For Paul Young*, being Deaf and holding a Master of Divinity degree was not enough to effectively minister to Deaf communities.
For eight years, Young struggled to teach the Bible in two Deaf ministries in Duncan and Lawton, Okla., but “nothing worked.”
Young and five others graduated in August from a pilot program for a Certificate in Theological Education for the Deaf, a program Young believes will allow him to minister to the Deaf in their heart language.
The program is a partnership between Union University, the International Mission Board, Brentwood Baptist Church, Brentwood Baptist Deaf Church and the Southern Baptist Conference of the Deaf.
Courses are taught by Union adjuncts in American Sign Language at Brentwood’s Deaf Theological Center, which is south of Nashville. Union faculty provide academic oversight.
“We are uniquely meeting a unique situation, that the evangelical Deaf community in the U.S. has not had anyone to meet the need like this before,” said Hayward Armstrong, professor of missions and director of online programs at Union. “It’s a really unique opportunity. It’s a great missions opportunity.”
Not only are classes taught in ASL, but they also use narrative methodologies to teach theology, Armstrong said.
Young said that after working with Deaf communities in East Asia he learned the Deaf are classified as an oral people group, meaning they have no written language of their own and communicate primarily by non-literary means.
“Everything I had learned in seminary was based on the worldview of hearing American Christians communicating in English through literary means,” Young said. “…I realized that it was not enough for me to be Deaf when it came to teaching the Deaf about Jesus. I needed to relearn something I have always instinctively known, which was that Deaf people communicate best with each other by telling stories in their heart language.”
Armstrong said there is no other program like this that teaches theology in ASL using narrative teaching strategies specifically tailored to the Deaf.
“By de-emphasizing print materials and emphasizing visual learning, DTC was able to help us all recall and discuss biblical information that might easily have been overlooked had we been taught by traditional means,” Young said.
The program’s goal was to meet standards required by the IMB for all personnel to have a certain level of theological training before being deployed. Since there was no program tailored for ministry to the Deaf, the IMB approached Union.
The program is five months long with five courses, including simultaneous undergraduate and graduate levels. The courses included are Survey of the New Testament, Survey of the Old Testament, Introduction to Bible Study, Christian Doctrine and a directed study that will likely become a course in Missions and Church Planting, Armstrong said.
Armstrong said the School of Theology and Missions will meet to determine whether they should seek full approval to make it a cataloged program.

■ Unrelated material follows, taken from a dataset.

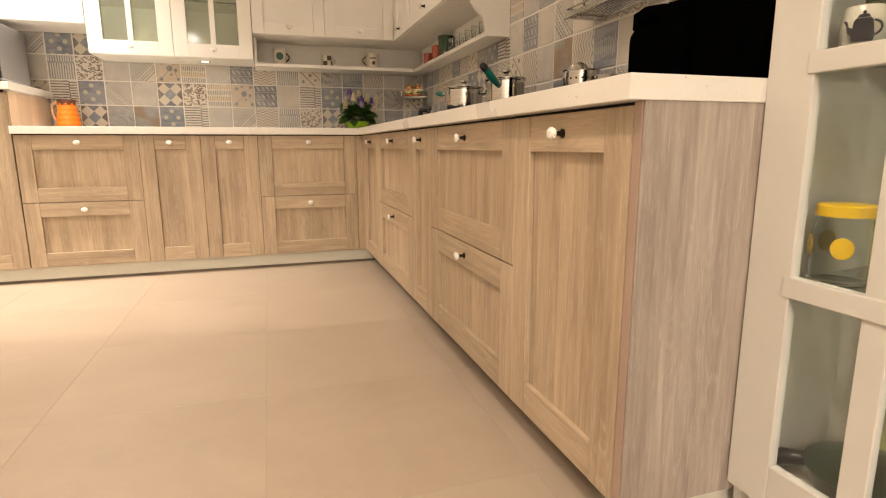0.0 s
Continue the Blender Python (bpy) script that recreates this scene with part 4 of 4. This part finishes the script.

“One of the beauties of it is that as these Deaf students were taught in this way using narrative teaching strategies, they can immediately implement those same teaching strategies when they get to the field,” Armstrong said.
Young plans to do exactly that. He and his family will soon move to South Asia, which he said has about 8.5 million Deaf people and more than 100 thousand in the city where he will work.
“The community they live in is one of the most unreached communities in the world and desperately needs missionaries to tell them about Jesus,” Young said. “Please pray for us as we go and share Jesus with them in their heart language.”